The container (1) according to claim 7 or 8, characterised in that the controllably flexing parts (14-1, 14-2) are annular inner and outer parts separated by a relatively stiff annular part (15-1) whereon the spreading means (13) are fixed in the vicinity of the flexing part (14-2) .
The container (1) according to any one of the claims 7-9, characterised in that the controllably flexing parts (14-1, 14-2) are hinges with a mutually different stiffness in the direction wherein the flexible press top (9) is to be pressed.
The container (1) according to any one of the claims 6-10, characterised in that the pushing means (12) and the spreading means (13) are both provided on a number of longitudinal tongues (16) which reach through the cap space (6) having its cap space opening (7) closed by a pre-weakened material seal (8) and which on their upper tongue ends are attached to the lower side (11) of the flexible press top (9).
The container (1) according to claim 11, characterised in that the lower tongue ends of the tongues (16) form the pushing means (12) and side edges of the tongues (16) form the spreading means (13).

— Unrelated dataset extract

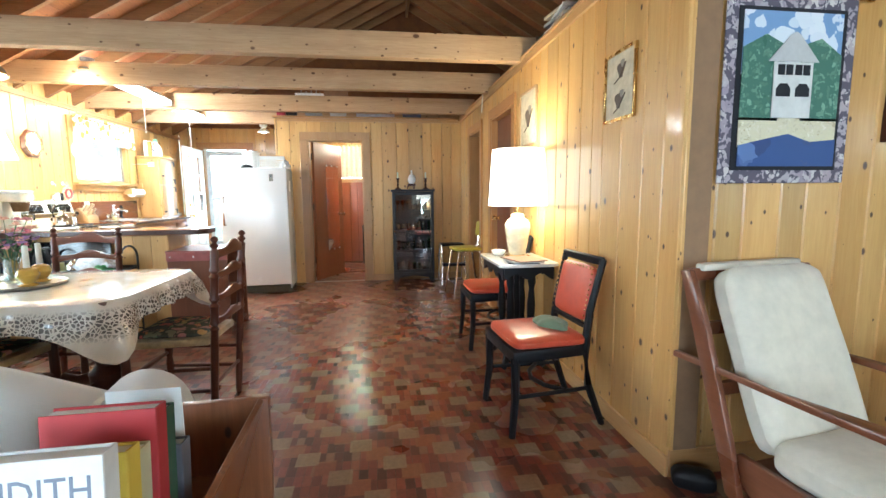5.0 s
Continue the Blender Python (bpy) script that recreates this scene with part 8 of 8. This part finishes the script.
ceiling_fan(pose(-0.69, 4.6, 2.33), "white ceiling fan with four lit glass shades", WHITE_PAINT, WHITE_PAINT, 0.6, True, 0.15)
struct("fan_batten", box(-1.265, -0.145, 4.555, 4.645, 2.481, 2.52, 0.003, 1), BEAM_X, "batten carrying the ceiling fan", "batten")
ceiling_fan(pose(-2.08, 2.2, 2.32), "dark ceiling fan with grey-brown wooden blades", plain("grey_brown_blade", (0.2, 0.17, 0.13), 0.4, mottled=0.2), BLACK_GLOSS, 0.55, False, 0.19)
struct("fan_batten", box(-2.485, -1.355, 2.155, 2.245, 2.511, 2.55, 0.003, 1), BEAM_X, "batten carrying the dark ceiling fan", "batten")
for k in range(4):
    a = math.radians(90 * k + 30)
    lamp_at("fan_bulb", "POINT", (-0.69 + 0.16 * math.cos(a), 4.6 + 0.16 * math.sin(a), 2.12), 6, (1, 0.86, 0.64), 0.05)

# ---- things stored in the loft ----
LZ = TOP + 0.046
def crate(m, sx, sy, sz, colour, label, lid=None):
    c = thing("storage_box", label, "box", m)
    mt = plain("box_%d_%d_%d" % tuple(int(v * 100) for v in colour), colour, 0.6, mottled=0.15)
    part("body", box(-sx / 2, sx / 2, -sy / 2, sy / 2, 0, sz, 0.006, 2), mt, c)
    part("lid", box(-sx / 2 - 0.008, sx / 2 + 0.008, -sy / 2 - 0.008, sy / 2 + 0.008, sz + 0.0005, sz + 0.03, 0.006, 2), lid or mt, c)
    return c


crate(pose(-3.68, 3.36, LZ, 0, 0, 4), 0.14, 0.1, 0.1, (0.28, 0.28, 0.28), "small grey tool box with a red lid in the loft", plain("red_lid", (0.35, 0.03, 0.03), 0.45))
bkp = thing("paper_stack", "pile of books and papers on the partition", "papers", pose(-4.45, 3.36, LZ))
for k in range(5):
    part("book", box(-0.16, 0.16, -0.08, 0.08, 0.024 * k, 0.022 + 0.024 * k, 0.002, 1), [PAPER, BROWNPAPER, GREYS[2]][k % 3], bkp, m=pose(0.02 * (k % 2), 0, 0, 0, 0, 7 * (-1) ** k))
small("paint_can", lathe([(0.06, 0), (0.06, 0.13), (0.055, 0.135)], 20, pose(-5.22, 3.35, LZ + 0.06) @ pose(0, 0, 0, 90, 0, 60)), PLASTIC_W, "white can lying on the partition", "can")
small("blue_bundle", crumple(0.25, 0.14, 0.12, 41, 0.3, pose(-5.02, 3.37, LZ)), plain("blue_cloth", (0.05, 0.07, 0.2), 0.8), "blue cloth bundle on the partition", "bundle")
small("green_bundle", crumple(0.35, 0.14, 0.14, 42, 0.3, pose(-4.8, 3.38, LZ)), plain("dark_green_cloth", (0.03, 0.08, 0.05), 0.8), "dark green cloth bundle on the partition", "bundle")
small("blue_bundle", crumple(0.3, 0.14, 0.1, 43, 0.3, pose(-5.7, 3.36, LZ)), plain("navy_cloth", (0.03, 0.04, 0.1), 0.8), "navy cloth bundle on the partition", "bundle")
small("rope_coil", joined(*[tube([(-6.35 + (0.1 + 0.012 * k) * math.cos(a), 3.36 + 0.05 * math.sin(a * 2), LZ + 0.04 + 0.03 * k + 0.02 * math.sin(a)) for a in [2 * math.pi * i / 22 for i in range(22)]], 0.007, 6, True) for k in range(4)]), plain("white_rope", (0.6, 0.58, 0.5), 0.9), "loose coil of white rope on the partition", "rope")
small("hanging_rope", tube([(-6.3, 3.24, LZ + 0.03), (-6.28, 3.23, LZ - 0.05), (-6.33, 3.235, LZ - 0.14), (-6.36, 3.24, LZ - 0.2)], 0.007, 6), bpy.data.materials["white_rope"], "end of white rope hanging down the wall", "rope")
for x, y, sx, sy, sz, c in ((-4.1, 3.75, 0.7, 0.4, 0.3, (0.12, 0.13, 0.15)), (-3.6, 4.2, 0.5, 0.6, 0.2, (0.3, 0.31, 0.33)), (-5.0, 3.9, 0.6, 0.4, 0.25, (0.05, 0.09, 0.07)), (-5.9, 3.8, 0.5, 0.4, 0.35, (0.2, 0.13, 0.08)), (-6.8, 3.8, 0.6, 0.4, 0.3, (0.1, 0.1, 0.1))):
    crate(pose(x, y, TOP + 0.031, 0, 0, 7 * math.sin(x * 9)), sx, sy, sz, c, "dusty storage box in the loft")
sc2 = thing("folded_screen", "folded aluminium window screen stored in the loft", "screen", pose(-3.75, 3.55, 2.52, 12, 0, 6))
part("frame", joined(box(-0.4, 0.4, -0.3, -0.28, 0, 0.02), box(-0.4, 0.4, 0.28, 0.3, 0, 0.02), box(-0.4, -0.38, -0.28, 0.28, 0, 0.02), box(0.38, 0.4, -0.28, 0.28, 0, 0.02)), STEEL, sc2)
part("mesh", box(-0.38, 0.38, -0.28, 0.28, 0.008, 0.011), plain("grey_mesh", (0.2, 0.21, 0.23), 0.7), sc2)
for k, (y, c, sx, sz) in enumerate(((0.86, (0.35, 0.03, 0.06), 0.1, 0.1), (0.99, (0.02, 0.02, 0.03), 0.13, 0.08), (1.28, (0.3, 0.3, 0.32), 0.2, 0.02), (1.6, (0.6, 0.6, 0.6), 0.2, 0.03), (2.1, (0.5, 0.5, 0.55), 0.5, 0.015), (2.6, (0.1, 0.12, 0.2), 0.25, 0.05))):
    crate(pose(-7.86, y, TOP + 0.029), 0.1, sx, sz, c, "flat box lying on the partition")
rk = thing("wire_rack", "small white wire rack on the beam", "rack", pose(-7.4, 1.3, BEAM_Z + 0.191))
part("rail", joined(box(-0.03, 0.03, -0.17, 0.17, 0, 0.03), ), WHITE_PAINT, rk)
for k in range(4):
    part("prong", rod((0, -0.1 + 0.06 * k, 0.03), (0, -0.1 + 0.06 * k, 0.13), 0.004, n=6), STEEL, rk)
crate(pose(-7.42, 1.62, BEAM_Z + 0.191), 0.08, 0.28, 0.16, (0.22, 0.12, 0.06), "brown carton standing on the beam")
wr = thing("spotlight", "clip spotlight with cables on the partition plate", "spotlight", pose(TVX + 0.02, 3.9, TOP + 0.16))
part("lamp_head", lathe([(0.02, 0), (0.035, 0.03), (0.04, 0.08), (0.036, 0.08)], 16, pose(0.0, 0, 0.02, 60, 0, 20)), CHROME, wr)
part("cable", tube([(0, 0, 0.02), (0.03, 0.1, 0.05), (-0.02, 0.25, 0.01), (0.0, 0.5, 0.02), (-0.02, 0.9, 0.01)], 0.005, 6), BLACK_PAINT, wr)
cb = thing("wall_cable", "thin dark cable running down the board wall", "cable")
part("cable", tube([(TVX + 0.004, 5.05, TOP), (TVX + 0.006, 5.06, 2.0), (TVX + 0.004, 5.03, 1.9), (TVX + 0.006, 5.04, 1.82)], 0.004, 6), IRON, cb)
pk = thing("pull_cord", "thin white pull cord with a toggle below the beam", "cord")
part("cord", rod((-3.0, 3.2, 1.95), (-3.0, 3.2, 2.23), 0.002, n=5), PLASTIC_W, pk)
part("toggle", lathe([(0.004, 0), (0.008, 0.01), (0.003, 0.025)], 8, Matrix.Translation((-3.0, 3.2, 1.93))), PLASTIC_W, pk)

A method wherein to a substance in a container (1)according to the claim 6 an additive is to be added which is present in a cap space (6)
upon depressing the flexible press top (9) the pushing means (12) attached to its lower side (11) while holding fixed radial positions translate to, contact and push through the seal (8) forming seal parts (8-1, 8-2), and

upon further depressing the flexible press top (9) spreading means (13) reaching through the cap space (6) and attached to the lower side (11) come into operation wherein the seal parts (8-1, 8-2) are spread out radially outwardly.
The method according to claim 13, characterised in that the pushing means (13) which are directed to the seal (8) are initially at a distance (a) from the un-pushed seal (8).
The method according to any one of the claims 13-14, characterised in that the seal parts (8-1, 8-2) are spread out till against edges (17) of the opening (7) of the cap (3).